By now the greens had shrunk enormously and just look like cooked green things. Drain, squeeze dry and chop - just as you would with spinach.
But I didn't leave my foraging there. For in our cheese drawer were several old bits of brie, so I dug them out, grated them - one bit in particular was really quite hard - mixed with a touch of Parmesan and added this to my quiche mix - 3 eggs and roughly 300ml cream plus a little bit of wholegrain mustard this time. This was finished off with some sliced celery and broccolini, a little bacon and salami, (softened in the microwave), poured into the pastry shell, topped with grated cheddar, cooked for half an hour or so and there you have it - foraged quiche. David was impressed. He does always like quiche whatever is in it, but he seemed to especially like this one. I don't know whether it was the nettles - more likely the bits of brie I think, which you could just taste, but not quite if you know what I mean.
We ate it with a salad - those floppy hydroponic lettuce because iceberg - which I prefer - is so ridiculously expensive at the moment. Maybe I should have completed the foraging by looking for some dandelions.
I don't know why but making this particular quiche from weeds - I count my forlorn silverbeet as weeds too - was enormously satisfying. Why? Something from nothing I suppose, but that sounds stingy and I don't think this is it. After all, today I bought a few Kanzi apples at enormous cost for the apple strudel I am going to make with the grandkids tomorrow. So I can be extravagant. As well as being stingy I could also be accused of being smug I suppose. 'Look at me, I knew that you could make delicious things with nettles'. But I don't think it's even that.
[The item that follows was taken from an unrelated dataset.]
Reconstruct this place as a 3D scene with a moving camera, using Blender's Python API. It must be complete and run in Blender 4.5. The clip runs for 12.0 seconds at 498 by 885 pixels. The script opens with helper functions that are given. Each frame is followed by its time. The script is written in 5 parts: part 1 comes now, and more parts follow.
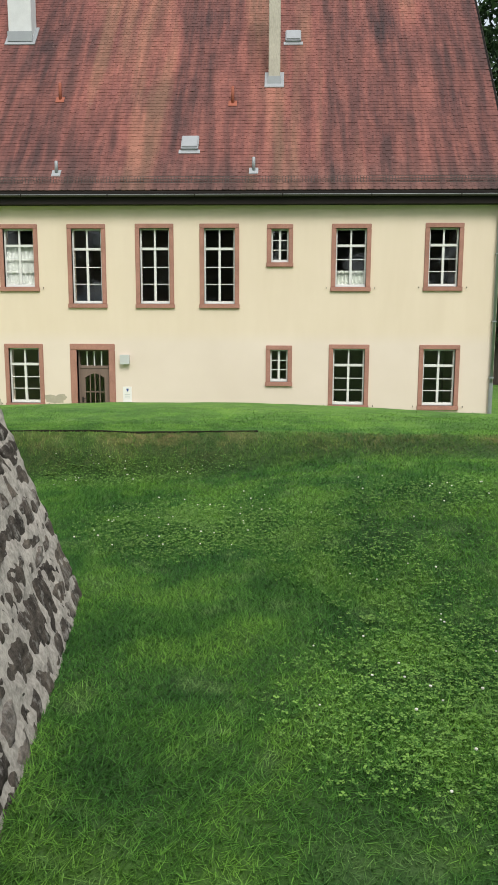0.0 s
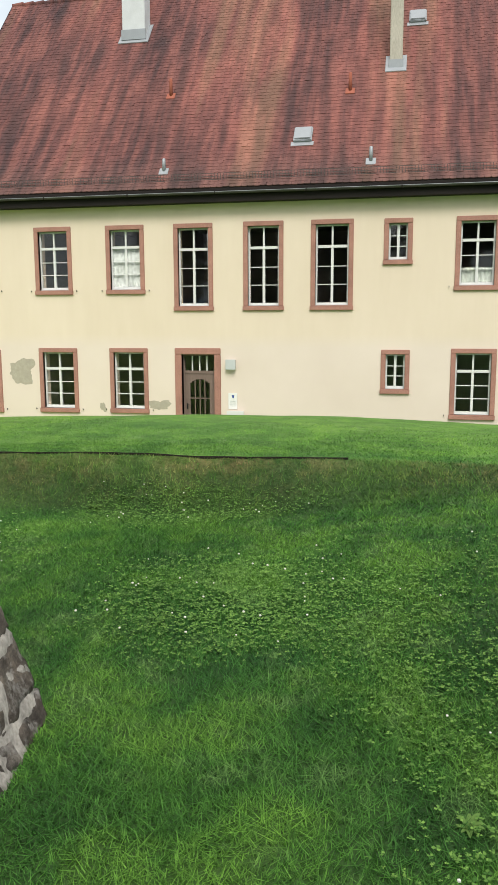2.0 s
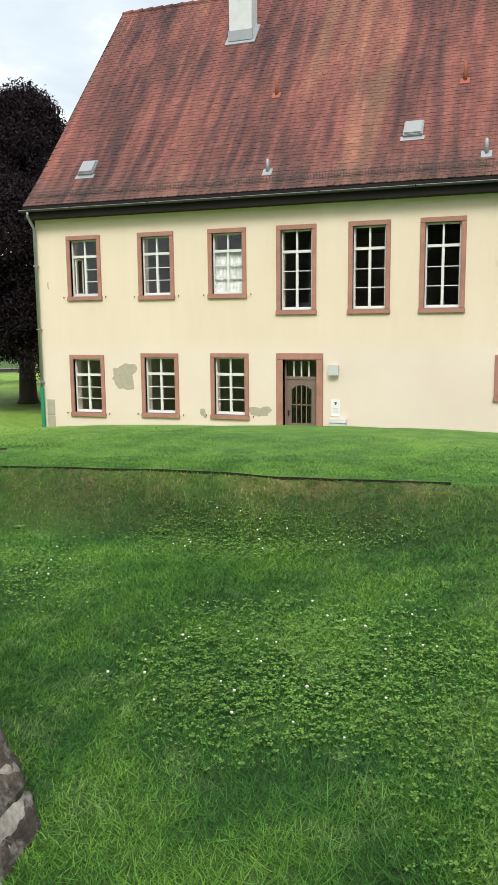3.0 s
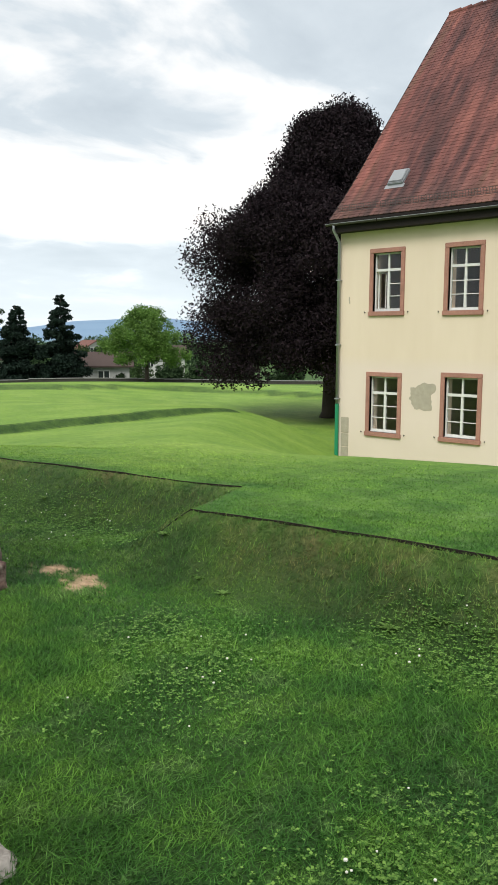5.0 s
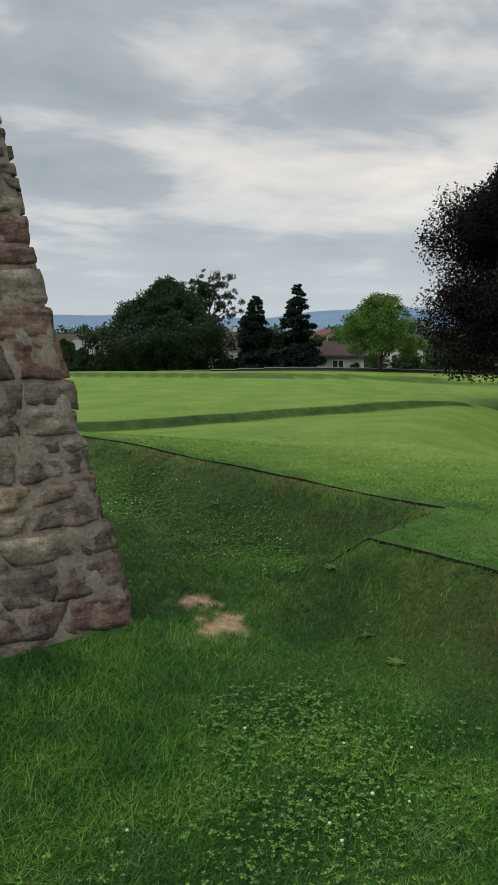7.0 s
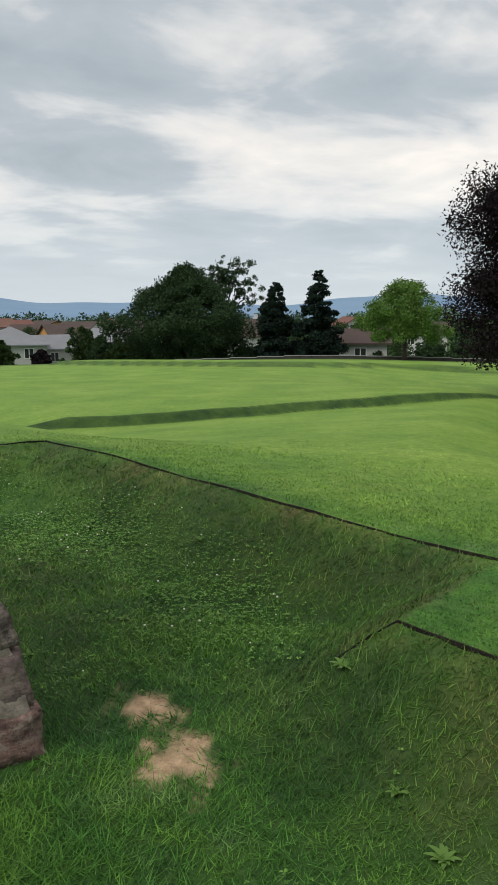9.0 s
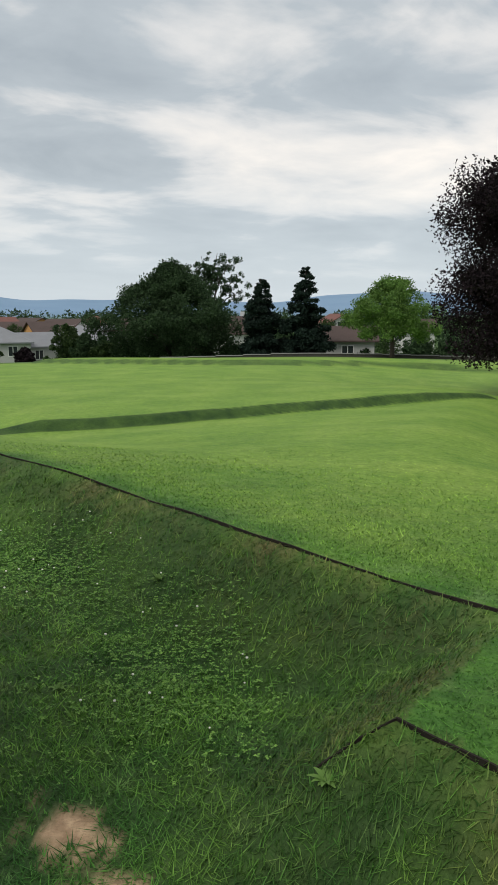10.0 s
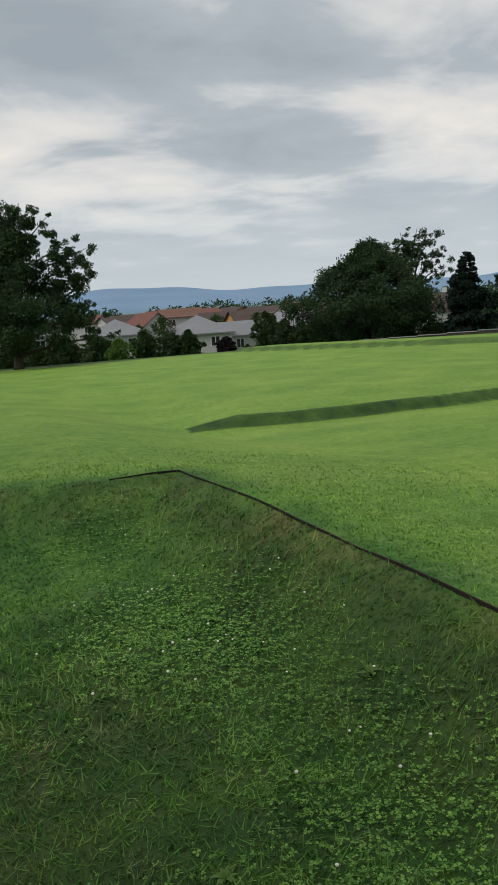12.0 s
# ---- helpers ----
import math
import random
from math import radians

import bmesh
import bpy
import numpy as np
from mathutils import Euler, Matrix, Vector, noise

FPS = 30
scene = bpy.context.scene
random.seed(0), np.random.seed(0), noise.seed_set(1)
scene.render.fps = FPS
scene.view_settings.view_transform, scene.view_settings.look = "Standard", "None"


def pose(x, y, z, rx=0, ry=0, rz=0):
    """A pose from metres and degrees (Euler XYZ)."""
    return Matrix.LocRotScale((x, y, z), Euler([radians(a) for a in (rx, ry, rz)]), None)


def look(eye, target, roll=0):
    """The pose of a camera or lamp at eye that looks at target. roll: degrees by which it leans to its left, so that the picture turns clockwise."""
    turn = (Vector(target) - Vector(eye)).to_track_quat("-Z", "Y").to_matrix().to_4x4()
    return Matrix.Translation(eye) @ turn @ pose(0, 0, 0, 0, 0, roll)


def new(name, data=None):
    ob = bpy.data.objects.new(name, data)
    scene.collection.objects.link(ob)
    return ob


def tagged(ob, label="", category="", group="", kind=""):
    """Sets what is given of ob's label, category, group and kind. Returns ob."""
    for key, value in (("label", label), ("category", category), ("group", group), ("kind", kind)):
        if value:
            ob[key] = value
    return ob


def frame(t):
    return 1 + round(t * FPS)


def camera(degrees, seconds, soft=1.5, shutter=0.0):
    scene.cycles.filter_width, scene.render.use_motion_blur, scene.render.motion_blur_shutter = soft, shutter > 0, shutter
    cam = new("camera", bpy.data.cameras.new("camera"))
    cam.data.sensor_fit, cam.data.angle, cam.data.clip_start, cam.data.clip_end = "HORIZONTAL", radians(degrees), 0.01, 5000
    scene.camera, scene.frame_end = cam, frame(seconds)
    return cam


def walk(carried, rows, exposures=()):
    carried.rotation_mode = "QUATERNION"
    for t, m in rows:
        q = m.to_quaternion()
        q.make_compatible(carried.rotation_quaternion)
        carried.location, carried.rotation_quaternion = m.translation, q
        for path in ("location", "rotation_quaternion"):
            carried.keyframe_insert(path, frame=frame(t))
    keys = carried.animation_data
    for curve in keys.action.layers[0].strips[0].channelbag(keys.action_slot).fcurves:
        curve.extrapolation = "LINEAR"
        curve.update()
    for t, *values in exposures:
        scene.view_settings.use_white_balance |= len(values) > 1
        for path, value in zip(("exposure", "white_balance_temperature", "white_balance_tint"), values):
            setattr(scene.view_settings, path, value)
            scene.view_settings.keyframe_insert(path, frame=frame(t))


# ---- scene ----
cam = camera(35.0, 12.0)
PATH = [
    (0, (0.529, -1.162, 1.862), (0.439, 0.81, 1.537), 0.2),
    (0.5, (0.595, -0.777, 1.83), (0.393, 1.187, 1.513), 0.3),
    (1, (0.674, -0.386, 1.856), (0.4, 1.564, 1.504), 1.1),
    (1.5, (0.685, 0.008, 1.854), (0.371, 1.954, 1.515), 0.1),
    (2, (0.741, 0.416, 1.831), (0.347, 2.351, 1.514), -0.2),
    (2.5, (0.741, 0.853, 1.84), (0.176, 2.746, 1.525), 0.4),
    (2.7, (0.744, 0.986, 1.826), (0.136, 2.866, 1.519), -0.2),
    (4.3, (0.636, 2.287, 1.857), (-0.364, 3.984, 1.512), 0.5),
    (4.5, (0.575, 2.408, 1.874), (-0.529, 4.044, 1.549), -0.0),
    (5, (0.468, 2.703, 1.9), (-0.853, 4.18, 1.632), 0.1),
    (5.5, (0.335, 2.957, 1.892), (-1.129, 4.302, 1.672), 0.1),
    (6, (0.138, 3.204, 1.874), (-1.403, 4.465, 1.684), -1.0),
    (6.5, (-0.021, 3.515, 1.842), (-1.633, 4.681, 1.64), -0.9),
    (7, (-0.252, 3.831, 1.836), (-1.947, 4.851, 1.543), -0.2),
    (7.2, (-0.337, 3.902, 1.829), (-2.053, 4.88, 1.513), -0.5),
    (8.8, (-1.29, 4.667, 1.827), (-3.02, 5.619, 1.509), 0.2),
    (9, (-1.387, 4.734, 1.827), (-3.106, 5.704, 1.503), -0.3),
    (9.5, (-1.717, 5.026, 1.838), (-3.409, 6.041, 1.509), 0.1),
    (10, (-2.006, 5.21, 1.836), (-3.708, 6.206, 1.505), -0.3),
    (10.5, (-2.33, 5.354, 1.837), (-4.07, 6.275, 1.484), -2.1),
    (11, (-2.628, 5.538, 1.849), (-4.419, 6.349, 1.483), -1.2),
    (11.5, (-2.92, 5.631, 1.849), (-4.786, 6.259, 1.494), -1.6),
    (12, (-3.195, 5.711, 1.851), (-5.091, 6.24, 1.495), -4.0),
]
EXPOSURES = [(0, 0.84), (4.5, 1.02), (4.9, 0.82), (5.2, 0.36), (5.5, 0.10), (6.2, -0.12), (6.6, -0.20), (7.0, -0.08), (9.0, 0.18), (10.5, 0.17), (12, -0.02)]
walk(cam, [(t, look(eye, target, roll)) for t, eye, target, roll in PATH], EXPOSURES)

# ---- light ----
SUN_AZ, SUN_EL = 164.0, 50.0            # degrees: compass from +y to +x, and height
world = bpy.data.worlds.new("overcast_sky")
scene.world = world
world.use_nodes = True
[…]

It's just satisfaction that something potentially hurtful can be made into something delicious.
So hunt around your garden and give them a go. Anything you can do with spinach or silver beet, you can do with nettles.
And actually Hugh Fearnley-Whittingstall had another good suggestion - Mozzarella with nettles and lentils - for this you prepare your nettles, as I did for my quiche and then mix with olive oil, vinegar and garlic plus salt and pepper and pour this over your ball of mozzarella and scatter with sliced spring onions and cooked puy lentils. Not sure whether the lentils are necessary but it's an interesting idea.